In the second part of our series celebrating Black History Month, our own Muriel Diggs, a Charlotte-based software services manager, offers her personal history, and her perspective on how a connection with a teacher shaped her professionally and personally.
“Before there was the term STEM, I was really interested in a career in science, technology and math. I originally thought I’d be a doctor, [and] I considered oceanography because I was offered a full scholarship from NOAA, but I couldn’t swim. At age 12, I realized I would do what we now call IT.
Coming up from a very poor upbringing, but being academically gifted — at least that’s what they told me in school — it brought some pressure to be a good person and achieve a moderate amount of financial success, even though I had the background I had. So I very purposefully chose a career that would utilize my skills the best, and pay well, so I could experience the childhood I didn’t have and be responsible at the same time. 
[My role model growing up] was my third-grade teacher, Ms. Curtis.
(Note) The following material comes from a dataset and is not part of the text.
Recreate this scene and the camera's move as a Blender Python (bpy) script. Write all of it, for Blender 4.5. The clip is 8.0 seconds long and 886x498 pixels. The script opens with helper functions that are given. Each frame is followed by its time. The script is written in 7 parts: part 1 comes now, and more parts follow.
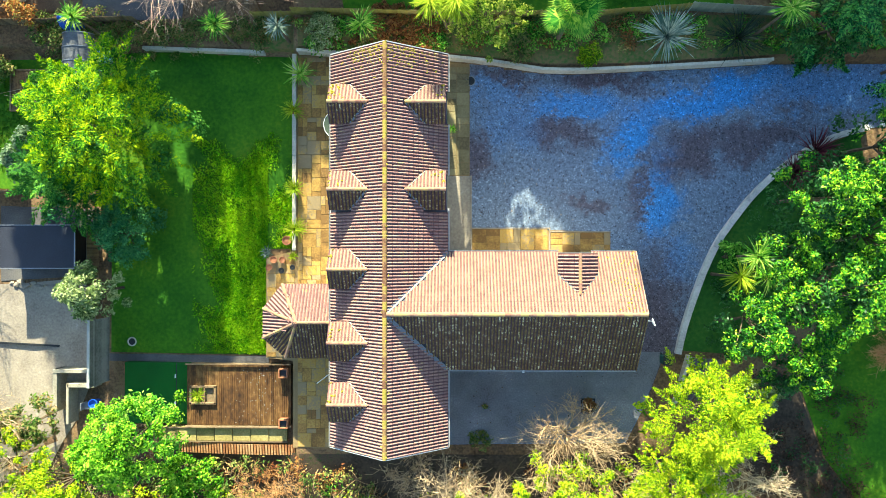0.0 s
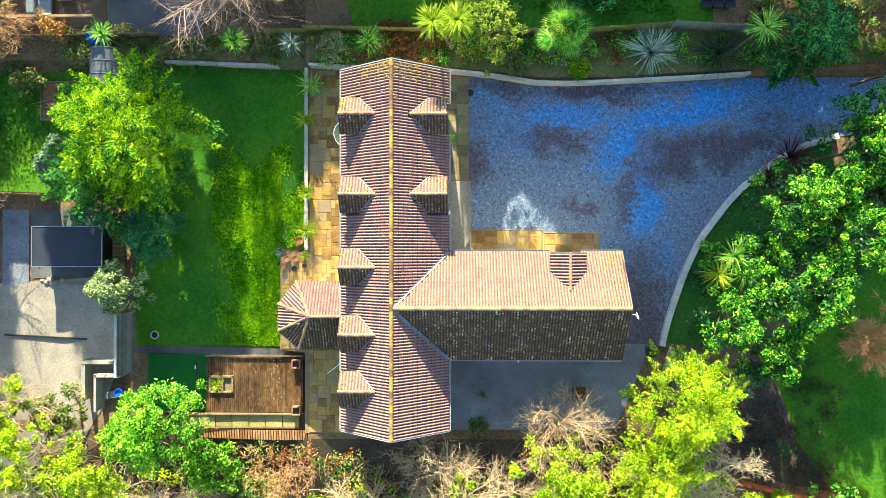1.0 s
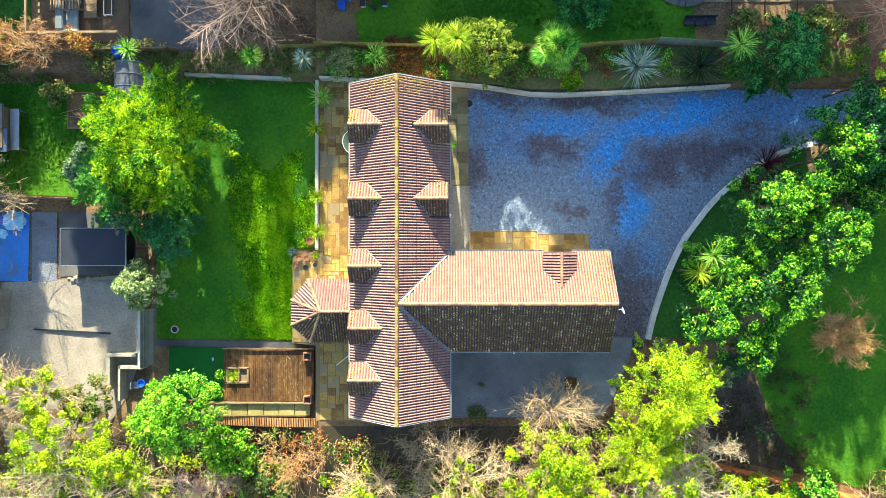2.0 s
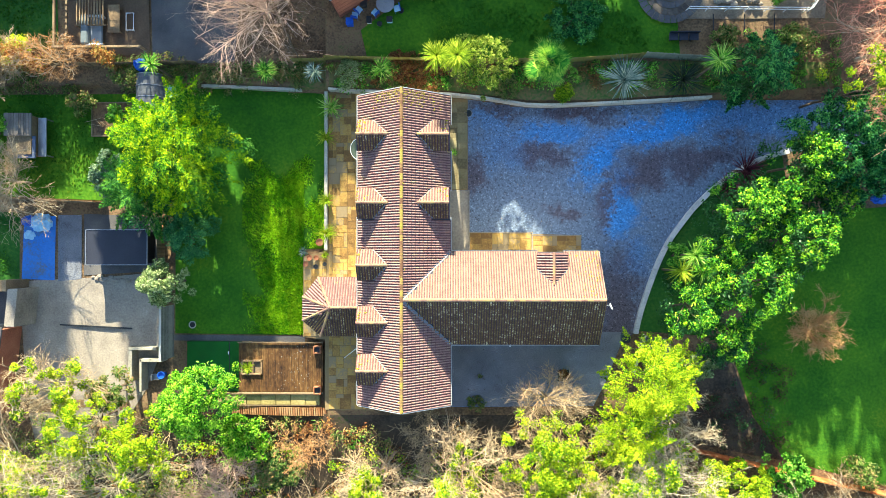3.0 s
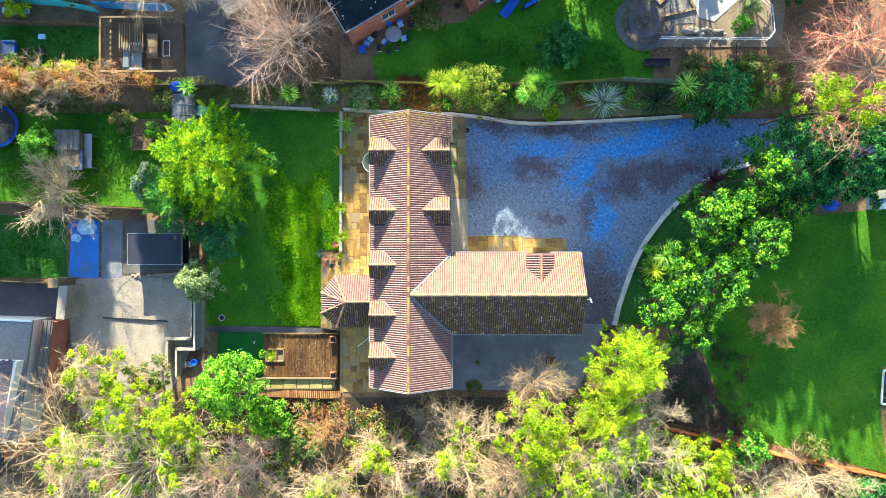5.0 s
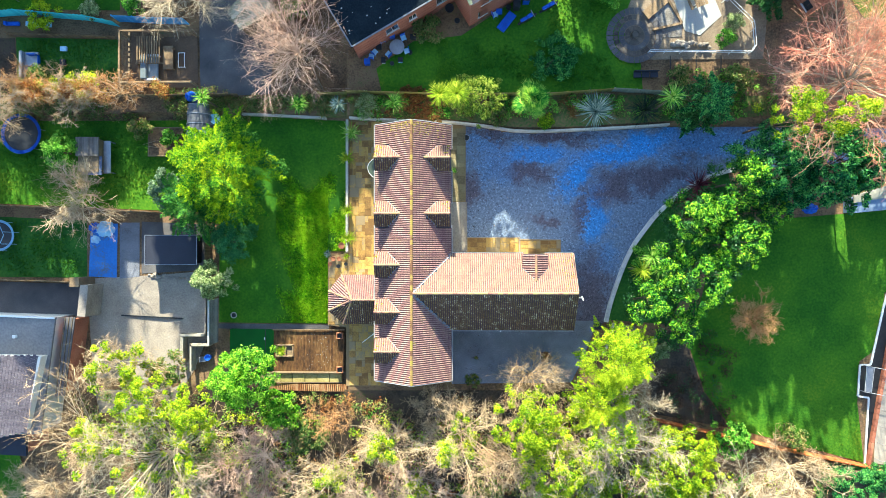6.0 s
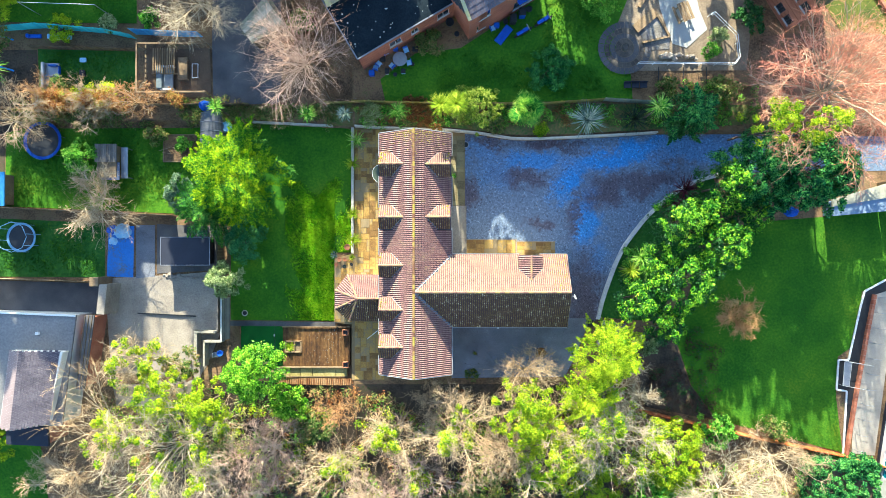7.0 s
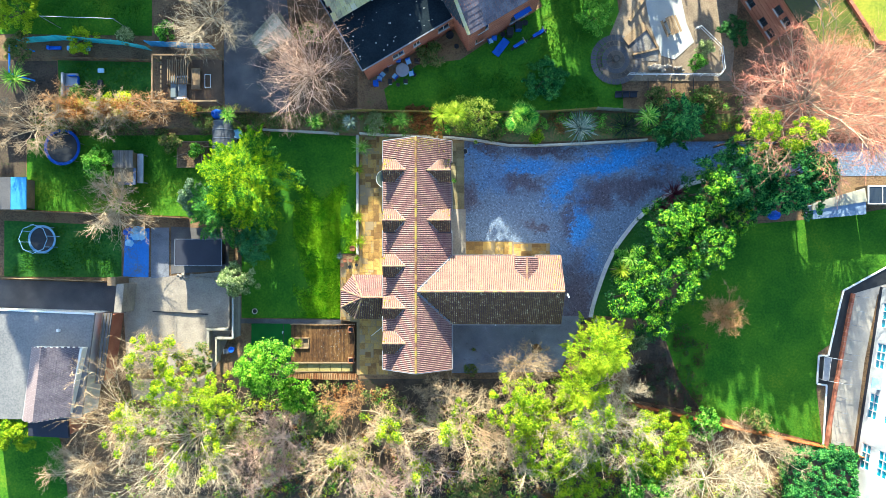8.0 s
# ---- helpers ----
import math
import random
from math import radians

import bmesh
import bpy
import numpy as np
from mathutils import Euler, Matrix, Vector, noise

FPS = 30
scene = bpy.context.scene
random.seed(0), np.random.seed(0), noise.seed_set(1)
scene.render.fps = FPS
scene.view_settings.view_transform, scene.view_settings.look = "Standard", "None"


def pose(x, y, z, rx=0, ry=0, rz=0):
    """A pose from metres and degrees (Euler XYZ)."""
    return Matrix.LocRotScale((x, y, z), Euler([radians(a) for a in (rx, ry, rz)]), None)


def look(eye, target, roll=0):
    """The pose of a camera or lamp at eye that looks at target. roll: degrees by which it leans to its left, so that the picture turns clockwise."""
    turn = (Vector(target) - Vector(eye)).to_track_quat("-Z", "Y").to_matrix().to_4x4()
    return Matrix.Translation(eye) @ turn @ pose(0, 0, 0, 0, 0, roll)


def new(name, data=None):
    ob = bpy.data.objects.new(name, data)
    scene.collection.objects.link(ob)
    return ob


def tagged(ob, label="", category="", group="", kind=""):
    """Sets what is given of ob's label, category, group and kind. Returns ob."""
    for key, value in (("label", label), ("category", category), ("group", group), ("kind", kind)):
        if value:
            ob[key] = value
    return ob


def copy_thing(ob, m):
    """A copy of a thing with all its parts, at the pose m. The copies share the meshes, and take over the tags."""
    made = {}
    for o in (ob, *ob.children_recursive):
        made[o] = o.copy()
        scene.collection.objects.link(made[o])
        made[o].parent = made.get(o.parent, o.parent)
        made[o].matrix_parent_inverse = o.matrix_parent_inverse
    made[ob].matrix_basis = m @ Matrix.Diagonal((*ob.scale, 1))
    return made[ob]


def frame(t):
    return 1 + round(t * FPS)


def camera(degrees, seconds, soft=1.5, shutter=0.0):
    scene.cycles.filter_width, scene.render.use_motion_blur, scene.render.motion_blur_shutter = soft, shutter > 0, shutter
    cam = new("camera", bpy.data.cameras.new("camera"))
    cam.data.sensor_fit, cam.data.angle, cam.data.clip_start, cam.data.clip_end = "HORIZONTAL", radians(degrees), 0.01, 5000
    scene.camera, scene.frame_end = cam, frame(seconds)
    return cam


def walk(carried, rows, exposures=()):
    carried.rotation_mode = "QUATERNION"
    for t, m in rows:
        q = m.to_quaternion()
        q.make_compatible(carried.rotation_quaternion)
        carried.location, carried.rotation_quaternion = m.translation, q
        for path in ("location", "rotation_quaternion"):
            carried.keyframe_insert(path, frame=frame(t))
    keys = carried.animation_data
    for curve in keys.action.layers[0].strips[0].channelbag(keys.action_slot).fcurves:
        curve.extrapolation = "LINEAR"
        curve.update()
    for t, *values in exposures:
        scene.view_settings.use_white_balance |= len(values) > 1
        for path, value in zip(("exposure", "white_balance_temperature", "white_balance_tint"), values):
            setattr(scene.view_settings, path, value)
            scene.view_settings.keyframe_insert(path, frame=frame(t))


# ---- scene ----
from mathutils import geometry

cam = camera(66.0, 8.0, soft=0.55)
ROWS = [
    (0.0, 0.000, 0.000, 44.000, 0.372, 1.041, 0.000),
    (0.5, -0.024, -0.025, 45.704, 0.373, 1.031, -0.002),
    (1.0, -0.046, -0.043, 47.419, 0.374, 1.022, -0.004),
    (1.5, -0.067, -0.056, 49.153, 0.375, 1.012, -0.007),
    (3.0, -0.123, -0.061, 54.461, 0.378, 0.983, -0.013),
    (3.5, -0.139, -0.051, 56.244, 0.380, 0.973, -0.015),
    (4.0, -0.154, -0.035, 58.019, 0.381, 0.963, -0.018),
    (4.5, -0.168, -0.013, 59.784, 0.382, 0.954, -0.020),
    (6.0, -0.201, 0.086, 65.052, 0.385, 0.925, -0.026),
    (6.5, -0.210, 0.131, 66.823, 0.387, 0.915, -0.029),
    (7.0, -0.217, 0.181, 68.610, 0.388, 0.905, -0.031),
    (7.5, -0.223, 0.237, 70.411, 0.389, 0.895, -0.033),
    (8.0, -0.228, 0.299, 72.222, 0.390, 0.886, -0.035),
]
walk(cam, [(t, pose(x, y, z, rx, ry, rz)) for t, x, y, z, rx, ry, rz in ROWS], exposures=((0.0, 2.2, 6700, -4), (4.0, 2.24, 6450, 2), (8.0, 2.2, 6040, 2)))

# ---- daylight: low winter sun and a clear sky ----
SUN_EL, SUN_AZ = radians(23.0), radians(-7.0)
SUN_FROM = Vector((math.sin(SUN_AZ) * math.cos(SUN_EL), math.cos(SUN_AZ) * math.cos(SUN_EL), math.sin(SUN_EL)))
world = bpy.data.worlds.new("world")
scene.world = world
world.use_nodes = True
wn = world.node_tree.nodes
sky = wn.new("ShaderNodeTexSky")
sky.sky_type = "NISHITA"
sky.sun_disc = False
sky.ozone_density = 3.0
sky.sun_elevation, sky.sun_rotation = SUN_EL, SUN_AZ
wn["Background"].inputs["Strength"].default_value = 0.113
world.node_tree.links.new(sky.outputs["Color"], wn["Background"].inputs["Color"])
sun_data = bpy.data.lights.new("sun", "SUN")
sun_data.energy, sun_data.angle, sun_data.color = 4.7, radians(0.5), (1.0, 0.905, 0.72)
sun = new("sun", sun_data)
sun.matrix_world = look(SUN_FROM * 80, (0, 0, 0))

# ---- materials ----


def mat(name, colours, scale=0.6, fine=9.0, rough=0.85, bump=0.25, metal=0.0, mixing=0.5, per="", spec=0.3, glow=0.0, spread=0.35, stretch=(1, 1, 1), depth=0.03, span=(0.3, 0.7), detail=5.0, ragged=0.5):
    """Two scales of noise through a ramp of colours, in metres of the world, with a fine relief.
    per: 'object' or 'island' shifts the ramp piece by piece. glow: light that leaves let through."""
    m = bpy.data.materials.new(name)
    m.use_nodes = True
    nt = m.node_tree
    n, l = nt.nodes, nt.links
    b = n["Principled BSDF"]
    b.inputs["Roughness"].default_value, b.inputs["Metallic"].default_value = rough, metal
    b.inputs["Specular IOR Level"].default_value = spec
    geo = n.new("ShaderNodeNewGeometry")
    mp = n.new("ShaderNodeMapping")
    mp.inputs["Scale"].default_value = stretch
    l.new(geo.outputs["Position"], mp.inputs["Vector"])
    a, c = n.new("ShaderNodeTexNoise"), n.new("ShaderNodeTexNoise")
    for t, s, d in ((a, scale, detail), (c, fine, 6.0)):
        t.inputs["Scale"].default_value, t.inputs["Detail"].default_value = s, d
        l.new(mp.outputs["Vector"], t.inputs["Vector"])
    a.inputs["Roughness"].default_value = ragged
    mx = n.new("ShaderNodeMix")
    mx.inputs[0].default_value = mixing
    l.new(a.outputs[0], mx.inputs[2])
    l.new(c.outputs[0], mx.inputs[3])
    value = mx.outputs[0]
    if per:
        info = n.new("ShaderNodeObjectInfo") if per == "object" else geo
        k = n.new("ShaderNodeMath")
        k.operation = "MULTIPLY_ADD"
        k.inputs[1].default_value, k.inputs[2].default_value = spread, -spread / 2
        l.new(info.outputs["Random" if per == "object" else "Random Per Island"], k.inputs[0])
        add = n.new("ShaderNodeMath")
        l.new(value, add.inputs[0])
        l.new(k.outputs[0], add.inputs[1])
        value = add.outputs[0]
    ramp = n.new("ShaderNodeValToRGB")
    e = ramp.color_ramp.elements
    e[0].position, e[1].position = span
    for i in range(1, len(colours) - 1):
        e.new(span[0] + (span[1] - span[0]) * i / (len(colours) - 1))
    for i, col in enumerate(colours):
        e[i].color = (*col, 1)
    l.new(value, ramp.inputs["Fac"])
    l.new(ramp.outputs["Color"], b.inputs["Base Color"])
    if bump:
        bp = n.new("ShaderNodeBump")
        bp.inputs["Strength"].default_value, bp.inputs["Distance"].default_value = bump, depth
        l.new(c.outputs[0], bp.inputs["Height"])
        l.new(bp.outputs["Normal"], b.inputs["Normal"])
    if glow:
        tr = n.new("ShaderNodeBsdfTranslucent")
        l.new(ramp.outputs["Color"], tr.inputs["Color"])
        ms = n.new("ShaderNodeMixShader")
        ms.inputs[0].default_value = glow
        l.new(b.outputs[0], ms.inputs[1])
        l.new(tr.outputs[0], ms.inputs[2])
        l.new(ms.outputs[0], n["Material Output"].inputs["Surface"])
    return m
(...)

She brings tears to my eyes thinking about her now. She did things with us you couldn’t do as a teacher anymore. She’d pick up a few of us every weekend and take us to museums, shows, basically to show us things that we wouldn’t know were out there. If you can dream it, you can be it, you can have it –she instilled that in me. Because even though I was supposedly academically gifted, in the neighborhood I lived in, I didn’t see many people achieve success. She showed me there was another way.
[Black History Month means] acknowledging how far we’ve come as a nation, and as a world, yet, how far we must go. Events today remind us we still could slip down that slippery slope.
It’s important for people to see brown people as people first. I think sometimes when we describe things as black it gets equated with bad or evil. Even in the Bible, things that are described as black are evil. I don’t like that it’s called Black History Month. Martin Luther King Jr. wanted all people, no matter what shade of brown, to be treated the same. We need to strive for that. We may never get there — people naturally mistrust — but I think we must always try to get there.”